MATERIAL TO PROCESS:
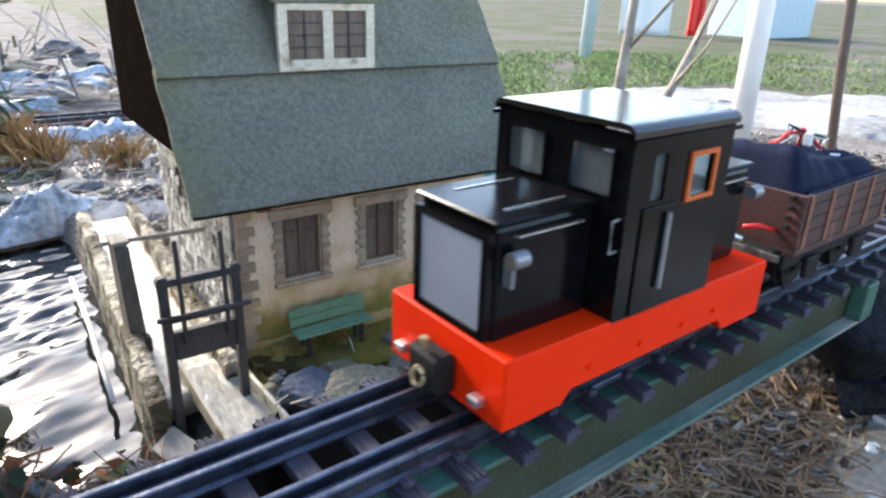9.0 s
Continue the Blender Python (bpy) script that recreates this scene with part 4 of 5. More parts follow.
    ring = [bm.verts.new((0.021 * math.cos(a) * (1 + 0.35 * math.sin(3 * a)), 0.016 * math.sin(a) * (1 + 0.25 * math.cos(5 * a)), 0.006 + 0.006 * math.sin(2 * a))) for a in [k * 0.5236 for k in range(12)]]
    for k in range(12):
        bm.faces.new((c, ring[k], ring[(k + 1) % 12]))
    ob = link("dry_leaf", bm, PALELEAF)
    ob.location = (0.485, 0.380, -0.012)
    tagged(ob, "curled pale tan leaf on the dark soil", "leaf")

    # loose stalks and twigs
    for label, material, points, r in (
        ("pale curved dry stalk lying on the soil", REED, [(0.593, 0.511, -0.014), (0.630, 0.487, -0.008), (0.653, 0.453, -0.006), (0.666, 0.389, -0.014)], 0.0016),
        ("pale bent dead branch lying by the white post", PALELEAF, [(1.199, 0.530, -0.010), (1.132, 0.455, -0.002), (1.076, 0.411, -0.004), (1.070, 0.387, -0.014)], 0.0042),
        ("thin pale twig lying on the moss", PALELEAF, [(0.039, 0.309, -0.002), (0.036, 0.297, -0.003), (0.033, 0.287, -0.006)], 0.001),
        ("thin brown twig lying on the moss", NEEDLE, [(0.043, 0.307, -0.006), (0.056, 0.307, -0.002), (0.079, 0.317, -0.004)], 0.0009),
        ("thin pale twig lying among the rocks", PALELEAF, [(-0.075, 0.231, 0.004), (-0.066, 0.233, 0.008), (-0.056, 0.239, 0.006)], 0.001),
        ("thin pale twig lying among the rocks", PALELEAF, [(-0.060, 0.227, 0.006), (-0.053, 0.222, 0.009), (-0.042, 0.223, 0.008)], 0.001),
        ("long pale dry stalk lying on the soil", REED, [(0.800, 0.448, -0.014), (0.818, 0.410, -0.008), (0.824, 0.347, -0.010), (0.841, 0.325, -0.014)], 0.0018),
        ("long thin grey stalk lying on the soil", CHIP, [(0.612, 0.534, -0.014), (0.647, 0.462, -0.004), (0.683, 0.382, -0.008)], 0.0026),
    ):
        pale = link("twig", tube(points, [r * 0.8] + [r] * (len(points) - 2) + [r * 0.5], 6), material, smooth=True)
        tagged(pale, label, "twig")


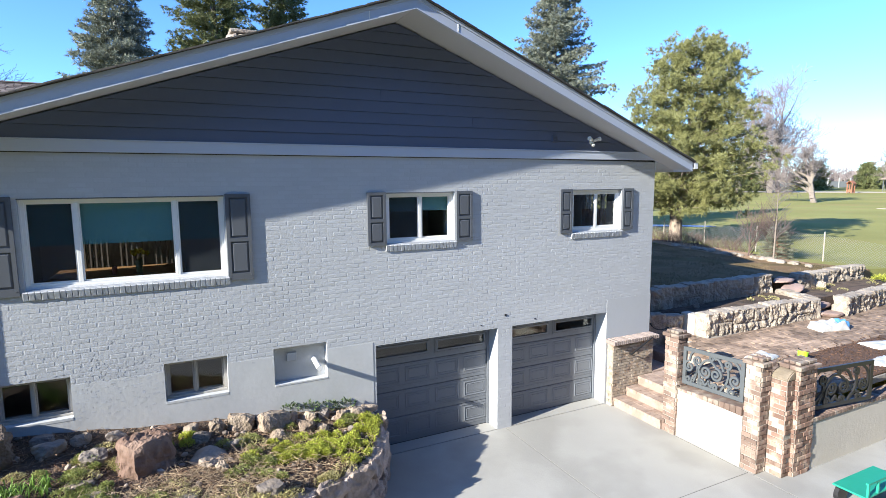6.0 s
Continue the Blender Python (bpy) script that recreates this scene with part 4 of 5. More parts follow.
scatter_cards("ivy", [(-0.55 - 0.3 * i, -0.1, soil_height(-0.55 - 0.3 * i, -0.1) + 0.05, 0.14, 0.12) for i in range(4)], M_IVY, "small dark green vine against the foundation", "plant", 0.05, 60)


def blades(name, spots, material, label, length, per, width=0.012, group="", kind="", category="grass", droop=0.35):
    verts, faces = [], []
    r = random.Random(len(spots) * 7 + int(abs(spots[0][0]) * 50))
    for x, y, z, rad in spots:
        for _ in range(per):
            a = r.uniform(0, 6.283)
            b = Vector((x + rad * r.uniform(-1, 1), y + rad * r.uniform(-1, 1), z))
            out = Vector((math.cos(a), math.sin(a), 0)) * length * r.uniform(0.25, 1.05)
            h = length * r.uniform(0.5, 1.0)
            s = Vector((-math.sin(a), math.cos(a), 0)) * width * r.uniform(0.6, 1.2)
            mid, tip = b + out * 0.4 + Vector((0, 0, h * 0.75)), b + out + Vector((0, 0, h * (1 - droop)))
            o = len(verts)
            verts += [b - s, b + s, mid + s * 0.8, mid - s * 0.8, tip]
            faces += [(o, o + 1, o + 2, o + 3), (o + 3, o + 2, o + 4)]
    return tagged(part(name, mesh_of(name, verts, faces), material), label, category, group, kind)


for k, (x, y) in enumerate(((-5.35, -1.75), (-5.0, -1.55), (-4.6, -1.35), (-4.55, -1.75), (-5.6, -2.1), (-5.15, -2.0), (-5.2, -1.25), (-4.75, -1.95), (-5.75, -1.85), (-7.15, -0.15))):
    sp = [(x + rnd.uniform(-0.2, 0.2), y + rnd.uniform(-0.13, 0.13), soil_height(x, y) - 0.01, 0.05) for _ in range(7)]
    blades("grass_tuft", sp, M_GRASS, "tuft of fresh green bulb leaves in the bed", 0.27, 13, 0.0078, group="grass tufts", droop=0.5)

# loose sprigs that stand up along the rim of the bed
rim = []
for k in range(26):
    x = min(-0.1 - 0.9 * (k / 26) ** 1.3 + rnd.uniform(-0.08, 0.08), -0.14)
    y = max(edge_y(x) + 0.1 + rnd.uniform(0, 0.12), -1.7)
    rim.append((x, y, soil_height(x, y), 0.05))
blades("stonecrop_sprigs", rim, M_SEDUM, "upright yellow-green stonecrop sprigs at the bed rim", 0.09, 14, 0.008, category="plant", droop=0.1, kind="stuff")

# dry stalks and mulch
verts, faces = [], []
segs = []
for i in range(6500):
    x = rnd.uniform(-7.2, -0.3)
    y = rnd.uniform(max(edge_y(x) + 0.12, -3.0), -0.05)
    a, L, tilt = rnd.uniform(0, 6.28), rnd.uniform(0.04, 0.2), rnd.uniform(-0.1, 0.35)
    p = Vector((x, y, soil_height(x, y) + rnd.uniform(0.004, 0.02)))
    segs.append((p, p + Vector((math.cos(a) * L, math.sin(a) * L, tilt * L)), 0.0026, 0.0016))
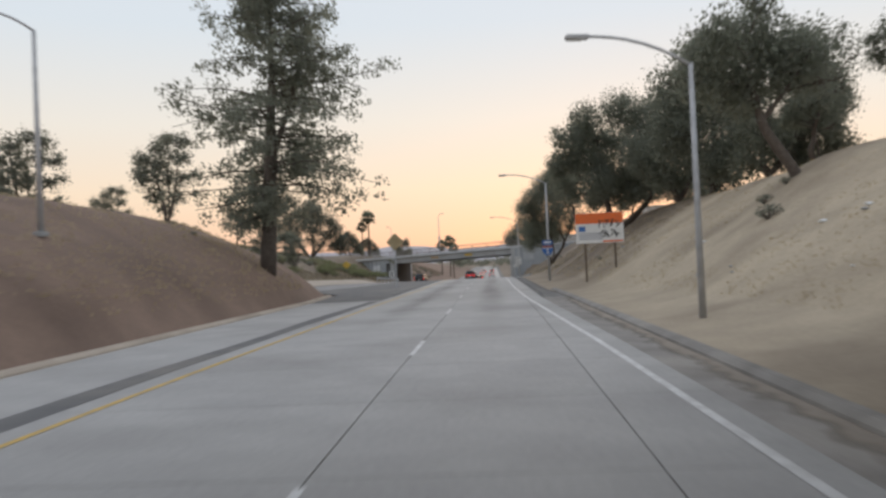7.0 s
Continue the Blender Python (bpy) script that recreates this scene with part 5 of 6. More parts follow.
bent = grown_tree(22, [
    [(0.2, 0, -1.2, 0.288), (0, 0, 0, 0.245), (-0.4, 0, 1.0, 0.216), (-1.2, 0, 1.7, 0.202), (-1.9, 0.1, 2.4, 0.187), (-2.4, 0.2, 3.4, 0.166), (-2.4, 0.2, 4.2, 0.144), (-2.7, 0.1, 5.3, 0.115), (-3.2, 0, 6.6, 0.0792), (-3.5, 0, 8.2, 0.04)],
    [(-2.4, 0.2, 4.1, 0.101), (-1.2, 0.4, 5.0, 0.0792), (0.2, 0.6, 6.6, 0.05)], [(0, 0, 0.6, 0.072), (0.1, 0.2, 2.0, 0.07), (-0.4, 0.2, 3.6, 0.03)],
    [(-3.0, 0, 6.0, 0.0648), (-1.9, -0.4, 7.6, 0.07), (-1.5, -0.6, 9.4, 0.03)]],
    [(-3.9, 10.3, 1.4), (-4.9, 9.2, 1.2), (-5.7, 9.2, 0.8), (-1.9, 10.1, 1.2), (-1.5, 8.6, 1.3), (-3.6, 8.2, 1.2), (-2.4, 8.9, 1.2), (-1.0, 6.7, 1.1, 0.7), (1.0, 8.3, 1.0, 0.7), (0.6, 6.9, 1.1, 0.7), (-4.4, 6.9, 1.0, 0.6),
     (-0.5, 5.2, 1.0, 0.35), (0.0, 3.6, 0.9, 0.22), (-4.8, 8.0, 1.0), (-2.9, 10.9, 0.9), (1.6, 7.4, 0.8, 0.4)],
    "leaning pepper tree with a bent bare stem on the bank", BANK, leaf=0.18, dense=0.95, deep=0.7)
bent.matrix_world = at_ground(14.5, -3.3, 0.0, 1.0, 0.15)
twisted = grown_tree(23, [
    [(0, 0, -1.2, 0.306), (0, 0, 0, 0.255), (-0.6, 0, 0.5, 0.221), (-0.8, 0, 1.1, 0.204), (-0.4, 0.1, 1.8, 0.187), (-0.2, 0.1, 2.75, 0.17), (0.1, 0, 3.6, 0.153), (0.5, 0, 4.6, 0.128), (0.9, -0.1, 5.8, 0.0935), (0.1, 0, 7.0, 0.08), (-1.0, 0, 8.6, 0.03)],
    [(0.3, 0, 4.2, 0.0935), (2.1, 0.3, 5.0, 0.08), (3.4, 0.4, 7.4, 0.03)], [(0.0, 0, 3.2, 0.0765), (-1.9, -0.3, 4.1, 0.04)], [(0.1, 0, 0.2, 0.08), (0.2, 0.3, 1.8, 0.06), (0.0, 0.3, 2.8, 0.02)],
    [(0.9, -0.1, 5.8, 0.08), (1.7, 0.4, 7.4, 0.05), (2.0, 0.6, 9.4, 0.02)], [(0.4, 0, 6.6, 0.07), (-1.6, 0.2, 7.2, 0.05), (-3.4, 0.2, 7.8, 0.02)]],
    [(-3.2, 7.9, 0.9), (-4.0, 7.8, 0.7), (-2.3, 7.3, 0.8), (-0.7, 4.5, 1.2), (-1.9, 4.1, 1.1), (-2.3, 3.3, 0.8), (-1.1, 3.5, 0.9), (1.7, 5.7, 1.1, 0.3), (2.1, 7.2, 1.2, 0.3), (1.1, 2.9, 0.8, 0.3), (0.1, 7.8, 1.1, 0.3),
     (0.0, 9.2, 1.3, 0.6), (-1.5, 9.4, 1.2, 0.8), (2.0, 9.3, 1.2, 0.4), (3.4, 7.9, 1.0, 0.35)],
    "thin-crowned tree with a twisting bare trunk on the bank", BANK, leaf=0.17, dense=0.85, deep=0.6)
twisted.matrix_world = at_ground(16.2, -10.2, 0.0, 1.0, 0.1)
broad = grown_tree(12, [
    [(0, 0, -1.3, 0.5), (0, 0, 0.1, 0.42), (-0.7, 0, 0.8, 0.33), (-0.9, 0, 1.8, 0.3), (-1.3, 0.2, 4.0, 0.22), (-1.6, 0.3, 7.0, 0.12), (-1.8, 0.3, 9.6, 0.04)],
    [(0.1, 0, 0, 0.38), (1.0, 0, 0.8, 0.33), (2.2, -0.2, 2.0, 0.28), (3.2, -0.2, 3.2, 0.22), (3.8, 0, 6.0, 0.12), (4.0, 0, 8.6, 0.04)], [(-1.2, 0.2, 3.4, 0.16), (-3.2, 0.3, 5.2, 0.1), (-5.0, 0.3, 7.4, 0.03)]],
    [(-4.8, 9.2, 1.8), (-2.6, 9.8, 2.1), (-0.2, 9.3, 2.2), (2.2, 9.6, 2.2), (4.8, 9.2, 2.1), (-5.1, 7.4, 1.6), (-5.8, 6.2, 1.2), (-6.3, 7.0, 0.8), (-5.0, 5.0, 1.3), (-4.3, 3.9, 1.1), (-2.6, 6.9, 2.1), (-2.2, 4.8, 2.0), (-1.9, 3.2, 1.3),
     (-0.2, 5.6, 2.3), (0.3, 3.8, 1.7), (2.2, 4.8, 2.1), (2.2, 7.0, 2.3), (4.6, 5.6, 2.1), (5.8, 7.4, 1.8), (1.5, 3.2, 1.2), (-3.0, 11.4, 1.8), (0.0, 11.8, 2.1), (3.0, 11.5, 2.0), (3.6, 3.9, 1.4), (6.0, 4.6, 1.4)],
    G_PEPPER, BANK, leaf=0.17, dense=1.05, deep=1.6)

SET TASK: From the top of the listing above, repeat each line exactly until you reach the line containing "pale tan leaf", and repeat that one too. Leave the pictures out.

THE OUTPUT:
9.0 s
Continue the Blender Python (bpy) script that recreates this scene with part 4 of 5. More parts follow.
    ring = [bm.verts.new((0.021 * math.cos(a) * (1 + 0.35 * math.sin(3 * a)), 0.016 * math.sin(a) * (1 + 0.25 * math.cos(5 * a)), 0.006 + 0.006 * math.sin(2 * a))) for a in [k * 0.5236 for k in range(12)]]
    for k in range(12):
        bm.faces.new((c, ring[k], ring[(k + 1) % 12]))
    ob = link("dry_leaf", bm, PALELEAF)
    ob.location = (0.485, 0.380, -0.012)
    tagged(ob, "curled pale tan leaf on the dark soil", "leaf")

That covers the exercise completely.